Foto: wikipedia/Gunnar Klack
Ein Jahr nach Mauerbau ging Inken Baller zum Architekturstudium nach Berlin, die Unfertigkeit und die Weite der Stadt faszinierten sie, wichtige Einflüsse erlebte sie durch ihren Lehrer Bernhard Hermkes und dessen engen Freund Hans Scharoun. 1968 dann das Diplom. Inken und ihr Ehemann Hinrich Baller, auch er Architekt, erhielten kleinere Aufträge, Umbauten zum Beispiel. Das Architektenpaar stand für behutsame Stadterneuerung, in Zeiten als Sanierung Abriss hieß und in Kreuzberg ganze Straßenviertel entmietet und Mieter:innen gedrängt wurden, ins Märkische Viertel zu ziehen. Die Ballers bewiesen, es geht auch anders. 1979 bis 1982 etwa retteten sie die von Bruno Taut von 1910 bis 1911 geschaffene und nach schweren Kriegsschäden noch erhaltene Straßenfassade eines Wohn- und Geschäftshauses am Kreuzberger Kottbusser Damm 2 und 3. Im Taut-Stil entstanden hinter der Originalfassade lärmgeschützte Mietwohnungen mit großzügigen Balkonen. Ungewöhnliche Situationen werden zur Baller-Spezialität – abseits des Mainstreams und bei Erhalt des Bestands. Inken Baller: „Wir haben unsere Visionen eingelöst.“
Eine Familie, so wuselig wie ein alter Handwerksbetrieb
Hinrich und sie waren sich in ihren Entscheidungen zumeist einig, wobei sie sich die härtere Formensprache zugesteht. Zusammen bewältigten sie eine 60-Stunden-Woche. Das Sekretariat wurde danach besetzt, wie gut die Person mit den beiden Mädchen umgehen konnte: „Die ganze Familie war integriert, es war so wuselig wie in einem alten Handwerksbetrieb. Aber keine unserer Töchter ist Architektin geworden!“ Sie lacht. Geheiratet haben Inken und Hinrich Baller, da war sie noch Studentin: „Nie fühlte ich mich zur Seite gedrückt. Ich habe unheimlich viel gelernt, diese erste Zeit hat mich sehr beeinflusst.
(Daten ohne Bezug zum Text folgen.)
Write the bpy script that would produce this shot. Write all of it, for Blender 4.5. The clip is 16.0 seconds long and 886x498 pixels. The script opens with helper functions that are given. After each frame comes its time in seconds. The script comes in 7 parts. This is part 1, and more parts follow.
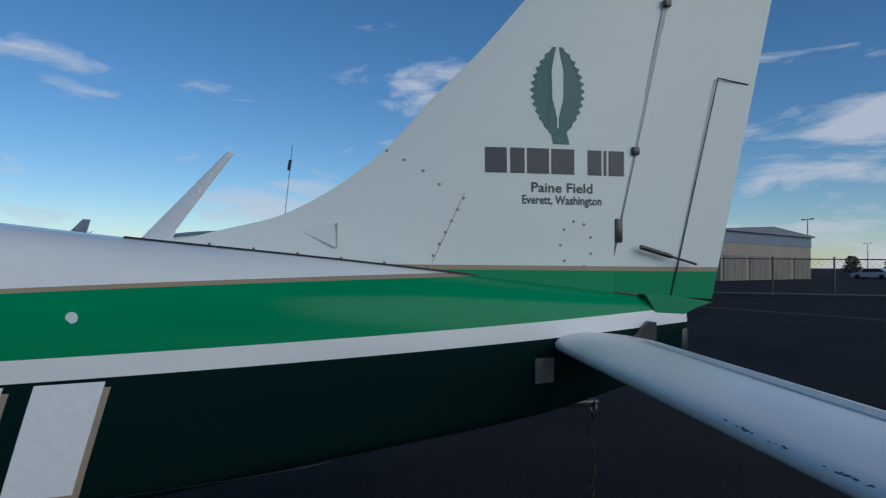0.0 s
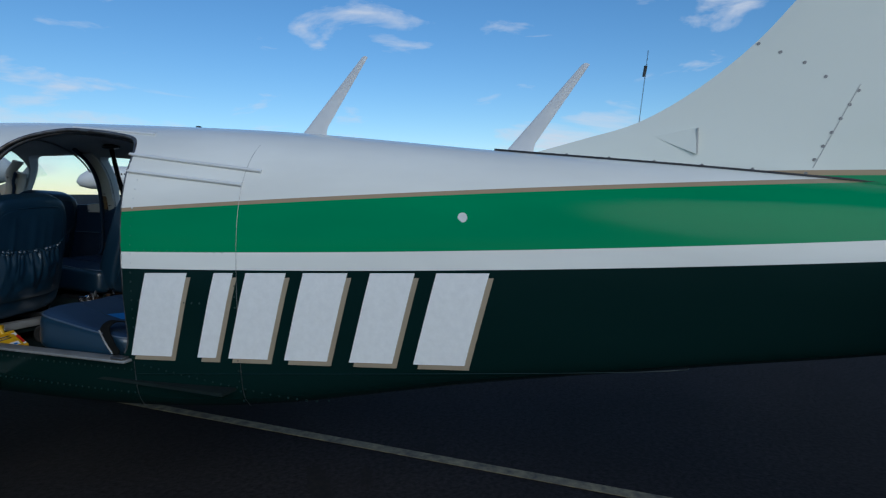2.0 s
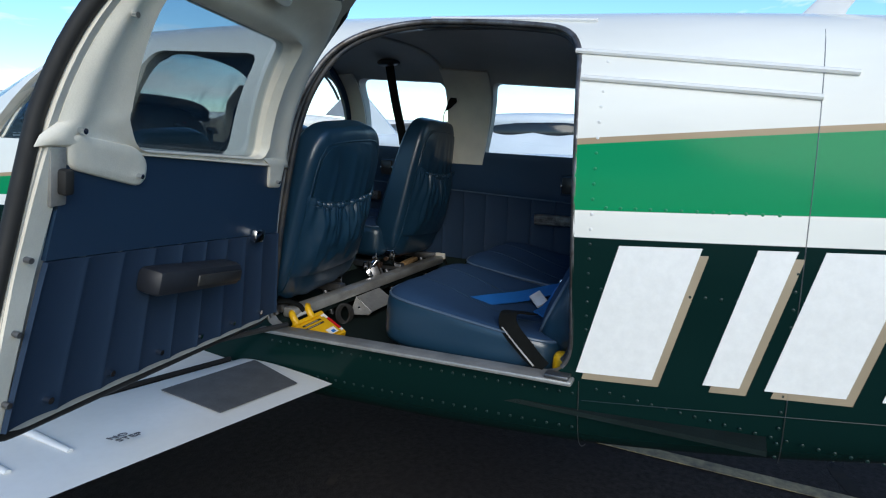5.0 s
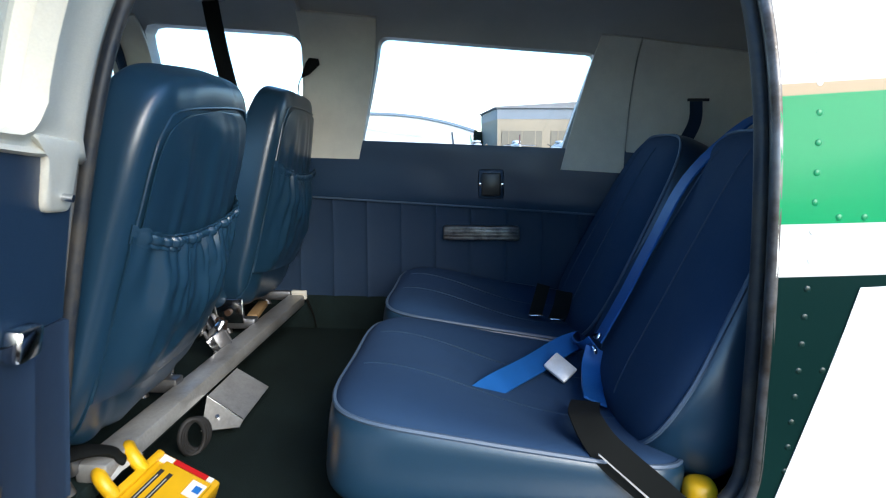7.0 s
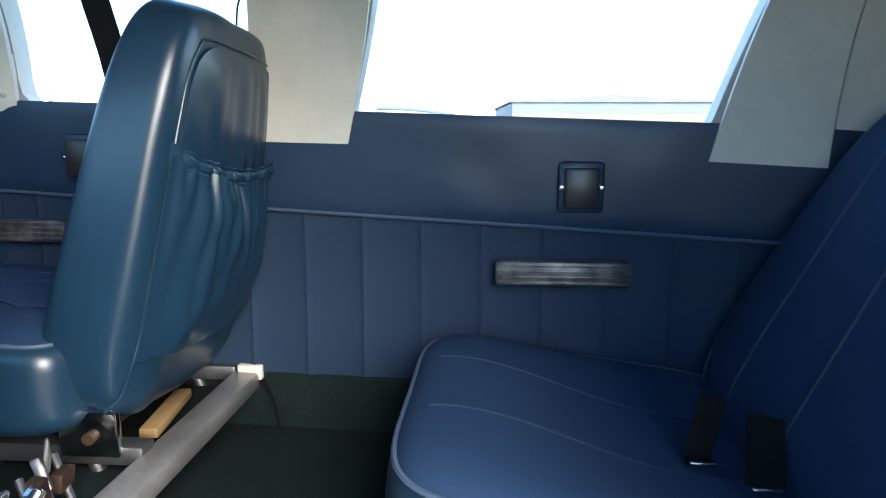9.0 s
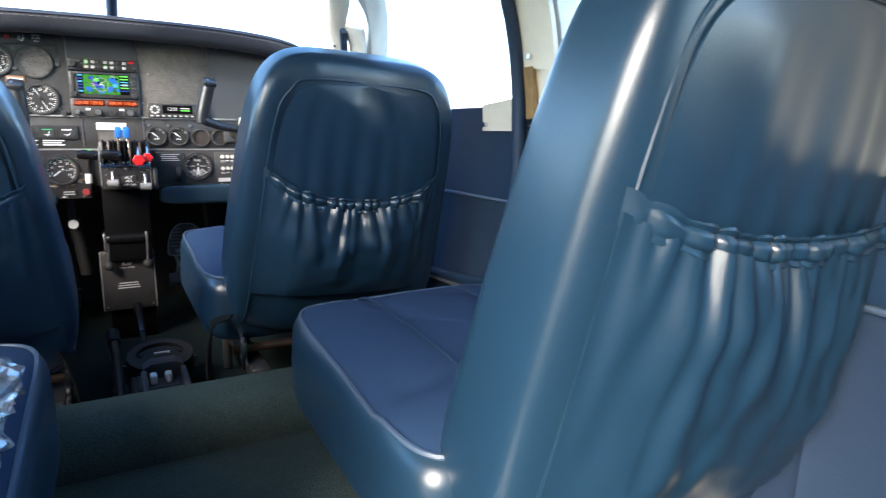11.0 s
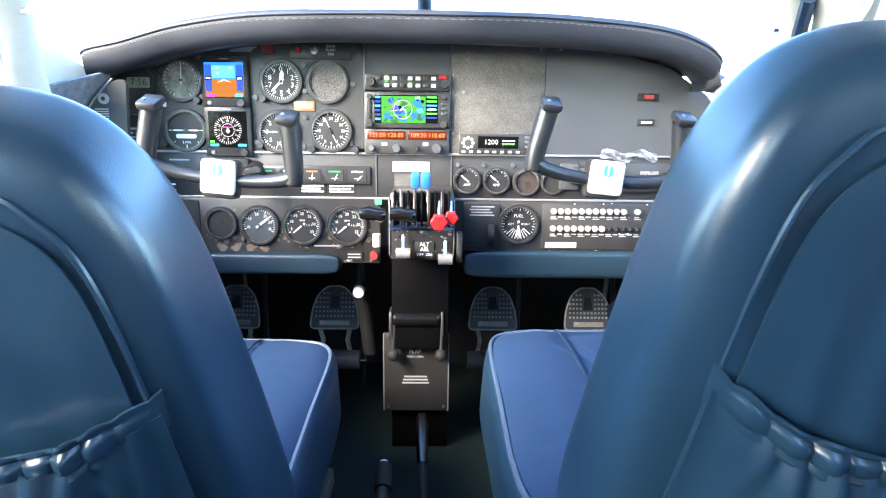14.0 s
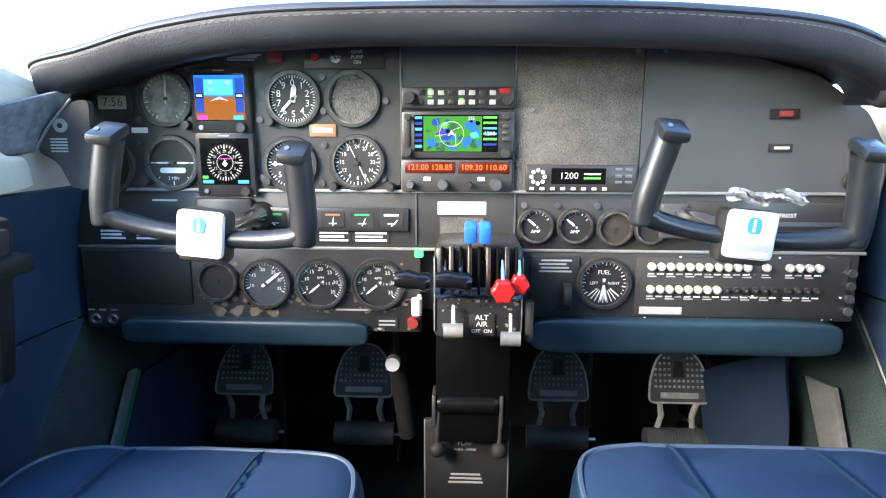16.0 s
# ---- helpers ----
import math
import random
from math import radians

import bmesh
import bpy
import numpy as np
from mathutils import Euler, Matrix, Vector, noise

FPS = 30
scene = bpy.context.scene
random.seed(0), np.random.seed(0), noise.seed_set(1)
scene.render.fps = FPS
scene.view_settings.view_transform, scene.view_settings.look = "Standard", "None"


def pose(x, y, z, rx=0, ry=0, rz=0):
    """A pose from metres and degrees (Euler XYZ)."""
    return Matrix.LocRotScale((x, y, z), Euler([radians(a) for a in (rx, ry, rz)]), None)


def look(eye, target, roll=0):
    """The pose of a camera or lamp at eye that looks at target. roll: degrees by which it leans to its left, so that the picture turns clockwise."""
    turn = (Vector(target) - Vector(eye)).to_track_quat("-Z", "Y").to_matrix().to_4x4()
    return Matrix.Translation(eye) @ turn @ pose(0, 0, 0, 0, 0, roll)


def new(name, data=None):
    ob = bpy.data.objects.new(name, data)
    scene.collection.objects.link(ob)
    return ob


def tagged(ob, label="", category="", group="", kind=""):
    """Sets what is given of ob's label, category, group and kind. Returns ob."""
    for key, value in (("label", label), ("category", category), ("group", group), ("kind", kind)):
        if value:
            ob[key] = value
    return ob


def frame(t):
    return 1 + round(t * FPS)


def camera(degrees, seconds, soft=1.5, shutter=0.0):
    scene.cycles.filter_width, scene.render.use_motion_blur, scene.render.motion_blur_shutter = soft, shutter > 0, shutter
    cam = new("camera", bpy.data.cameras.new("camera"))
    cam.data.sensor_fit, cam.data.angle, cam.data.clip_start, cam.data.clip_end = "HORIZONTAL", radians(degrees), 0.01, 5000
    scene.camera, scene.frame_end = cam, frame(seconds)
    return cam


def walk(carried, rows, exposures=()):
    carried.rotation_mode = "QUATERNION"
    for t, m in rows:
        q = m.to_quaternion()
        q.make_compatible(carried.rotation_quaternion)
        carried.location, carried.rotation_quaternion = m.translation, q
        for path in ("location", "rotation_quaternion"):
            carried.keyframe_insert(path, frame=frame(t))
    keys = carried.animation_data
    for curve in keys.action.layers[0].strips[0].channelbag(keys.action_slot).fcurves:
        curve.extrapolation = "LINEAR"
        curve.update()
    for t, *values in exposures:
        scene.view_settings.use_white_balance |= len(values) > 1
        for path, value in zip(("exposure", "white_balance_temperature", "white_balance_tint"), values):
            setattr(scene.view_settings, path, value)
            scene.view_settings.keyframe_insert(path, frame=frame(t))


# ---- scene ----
cam = camera(72.69, 16.0, soft=1.1, shutter=0.15)
PATH = [
    (0.0, -2.2452, -2.2878, 1.4233, 91.459, -0.551, -97.187),
    (0.5, -2.2608, -2.2485, 1.4005, 89.722, -0.542, -89.509),
    (1.0, -2.2775, -2.1927, 1.3830, 87.901, -0.615, -82.974),
    (1.5, -2.2944, -2.1260, 1.3668, 86.326, -0.506, -76.293),
    (2.0, -2.3024, -2.0799, 1.3291, 85.022, -0.380, -69.846),
    (2.5, -2.3127, -1.9622, 1.2816, 83.758, -0.581, -64.194),
    (3.0, -2.3109, -1.7443, 1.2717, 82.344, -0.863, -61.163),
    (3.5, -2.2771, -1.4509, 1.2732, 80.717, -0.918, -60.263),
    (4.0, -2.1902, -1.1236, 1.2804, 79.626, -0.983, -57.893),
    (6.5, -1.5311, 0.1131, 1.2183, 80.371, -0.097, -81.140),
    (7.0, -1.3256, 0.2077, 1.2063, 80.279, -0.017, -86.758),
    (7.5, -1.1328, 0.2570, 1.1898, 80.188, 0.194, -91.239),
    (8.0, -0.9376, 0.2950, 1.1608, 79.762, 0.206, -94.658),
    (10.5, -0.0780, 0.3692, 1.1967, 79.593, -0.427, -45.605),
    (11.0, -0.0388, 0.4503, 1.2008, 79.429, -0.587, -28.799),
    (11.5, -0.0057, 0.5522, 1.1868, 79.643, -0.912, -19.020),
    (12.0, 0.0040, 0.6795, 1.2112, 79.553, -1.038, -17.214),
    (12.5, 0.0055, 0.8049, 1.2323, 79.362, -0.900, -14.927),
    (13.0, 0.0258, 0.9262, 1.2491, 79.187, -0.847, -8.319),
    (13.5, 0.0366, 1.0540, 1.2624, 79.082, -0.801, -3.408),
    (14.0, 0.0210, 1.1567, 1.2846, 79.054, -0.686, -0.744),
    (14.5, -0.0083, 1.2429, 1.3015, 79.132, -0.594, 0.595),
    (15.0, -0.0147, 1.3112, 1.3080, 79.434, -0.502, 1.514),
    (15.5, -0.0195, 1.3787, 1.3099, 79.541, -0.390, 2.082),
    (16.0, -0.0162, 1.4482, 1.3219, 79.448, -0.174, 2.366),
]

EXPOSURES = [(0, -0.78, 6000, 8), (1.5, -0.65, 5950, 7), (2.0, -0.52, 6000, 6), (3.0, 0.08, 6200, 3), (3.5, 0.10, 6300, 4), (4.0, 0.12, 6400, 5), (6.3, 1.38, 6700, 8), (7.0, 1.74, 6700, 8), (8.0, 2.40, 6700, 8), (10.3, 2.68, 7200, 12), (11.0, 3.5, 7400, 12), (11.5, 4.05, 7400, 12), (12.5, 4.45, 7500, 11), (14.0, 4.60, 7500, 11), (15.0, 4.2, 7500, 11), (16.0, 3.95, 7500, 11)]
walk(cam, [(t, pose(x, y, z, a, b, c)) for t, x, y, z, a, b, c in PATH], EXPOSURES)

# ---------------------------------------------------------------- world and light
SUN_EL, SUN_AZ = 27.0, -126.0      # degrees: height, and heading from the nose towards the right wing


def build_world():
    w = bpy.data.worlds.new("sky")
    scene.world = w
    w.use_nodes = True
    nt = w.node_tree
    nt.nodes.clear()
    N, L = nt.nodes.new, nt.links.new
    out, bg = N("ShaderNodeOutputWorld"), N("ShaderNodeBackground")
    sky = N("ShaderNodeTexSky")
    sky.sky_type, sky.sun_disc = "NISHITA", False
    sky.sun_elevation, sky.sun_rotation = radians(SUN_EL), radians(SUN_AZ)
    sky.air_density, sky.dust_density, sky.ozone_density = 1.0, 0.1, 4.0
    tc, mp = N("ShaderNodeTexCoord"), N("ShaderNodeMapping")
    mp.inputs["Scale"].default_value = (1.0, 1.0, 3.6)
    L(tc.outputs["Generated"], mp.inputs["Vector"])
    n1, n2 = N("ShaderNodeTexNoise"), N("ShaderNodeTexNoise")
    n1.inputs["Scale"].default_value, n1.inputs["Detail"].default_value, n1.inputs["Roughness"].default_value = 5.2, 9.0, 0.55
    n1.inputs["Distortion"].default_value = 0.4
    n2.inputs["Scale"].default_value, n2.inputs["Detail"].default_value = 1.1, 3.0
    L(mp.outputs[0], n1.inputs["Vector"])
    L(mp.outputs[0], n2.inputs["Vector"])
    ad = N("ShaderNodeMath")
    ad.operation = "MULTIPLY_ADD"
    ad.inputs[1].default_value = 0.45
    L(n2.outputs[0], ad.inputs[0])
    L(n1.outputs[0], ad.inputs[2])
    sep = N("ShaderNodeSeparateXYZ")
    L(tc.outputs["Generated"], sep.inputs[0])
    low = N("ShaderNodeMapRange")
    low.inputs[1].default_value, low.inputs[2].default_value = 0.0, 0.55
    low.inputs[3].default_value, low.inputs[4].default_value = 0.07, -0.03
    L(sep.outputs[2], low.inputs[0])
    ad2 = N("ShaderNodeMath")
    L(ad.outputs[0], ad2.inputs[0])
    L(low.outputs[0], ad2.inputs[1])
    ramp = N("ShaderNodeValToRGB")
    ramp.color_ramp.elements[0].position, ramp.color_ramp.elements[1].position = 0.80, 0.94
    ramp.color_ramp.elements[0].color, ramp.color_ramp.elements[1].color = (0, 0, 0, 1), (0.75, 0.75, 0.75, 1)
    L(ad2.outputs[0], ramp.inputs[0])
    mix = N("ShaderNodeMix")
    mix.data_type = "RGBA"
    L(ramp.outputs[0], mix.inputs[0])
    hs = N("ShaderNodeHueSaturation")
    hs.inputs["Saturation"].default_value = 1.16
    L(sky.outputs[0], hs.inputs["Color"])
    L(hs.outputs[0], mix.inputs[6])
    mix.inputs[7].default_value = (6.2, 6.3, 6.9, 1)
    L(mix.outputs[2], bg.inputs[0])
    bg.inputs[1].default_value = 0.15
    L(bg.outputs[0], out.inputs[0])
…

Auf den Baustellen hatte ich keine Schwierigkeiten, vielleicht auch deshalb, weil Frauen eher zu fragen wagen als Männer, wenn sie etwas nicht wissen, nicht können – während die Männer dazu neigen, den Macker zu spielen, weil es nicht gut rüberkommt, so ein naseweiser Jungspund auf der Baustelle.“

Foto: Inken Baller
1989 wurde für Inken Baller mit der Trennung von Hinrich noch einmal zu einem Startknopfjahr. Alles auf Anfang. Oder auch nicht? Sie ging bewusst von West nach Ost als Lehrende, aus Kassel (Entwerfen und Baukonstruktion) nach Cottbus. Ihr Thema blieb das Bauen im Bestand. Wie schrieb Ulrich Conrads in dem kleinen rororo-Band: „Jenseits der Nutzung von Arealen und der Unterbringung von Menschen müssen Werte wiederentdeckt werden, die weder messbar noch ökonomisch auswertbar sind: Stadtarchitektur als sinnliches Erlebnis und Gehäuse für Begegnungen.“
Silke Kettelhake
Tanzende Häuser
Dank Netflix zur weltweiten Berühmtheit: In der Miniserie „Unorthodox“ wohnt die Mutter von Hauptdarstellerin Esty im Baller-Wohnhaus am Winterfeldtplatz – geschwungene Balkons, viel Stahl und Glas.

Foto: Inken Baller
Die Entwürfe von Hinrich und Inken Baller, später mit Doris, seiner zweiten Frau, polarisieren. Wegsehen fällt schwer. In den Augen von Freund:innen der schlichten, geraden Linien platzen die Baller-Entwürfe wie explodierende Schnörkel auf. Innen: lichtdurchflutete Zimmer, viel Bezug zum Grün vor den Fenstern, außen auf Säulen tanzende Häuser, mit Anklängen an den österreichischen Maler Friedensreich Hundertwasser und den spanischen Architekten Antoni Gaudí.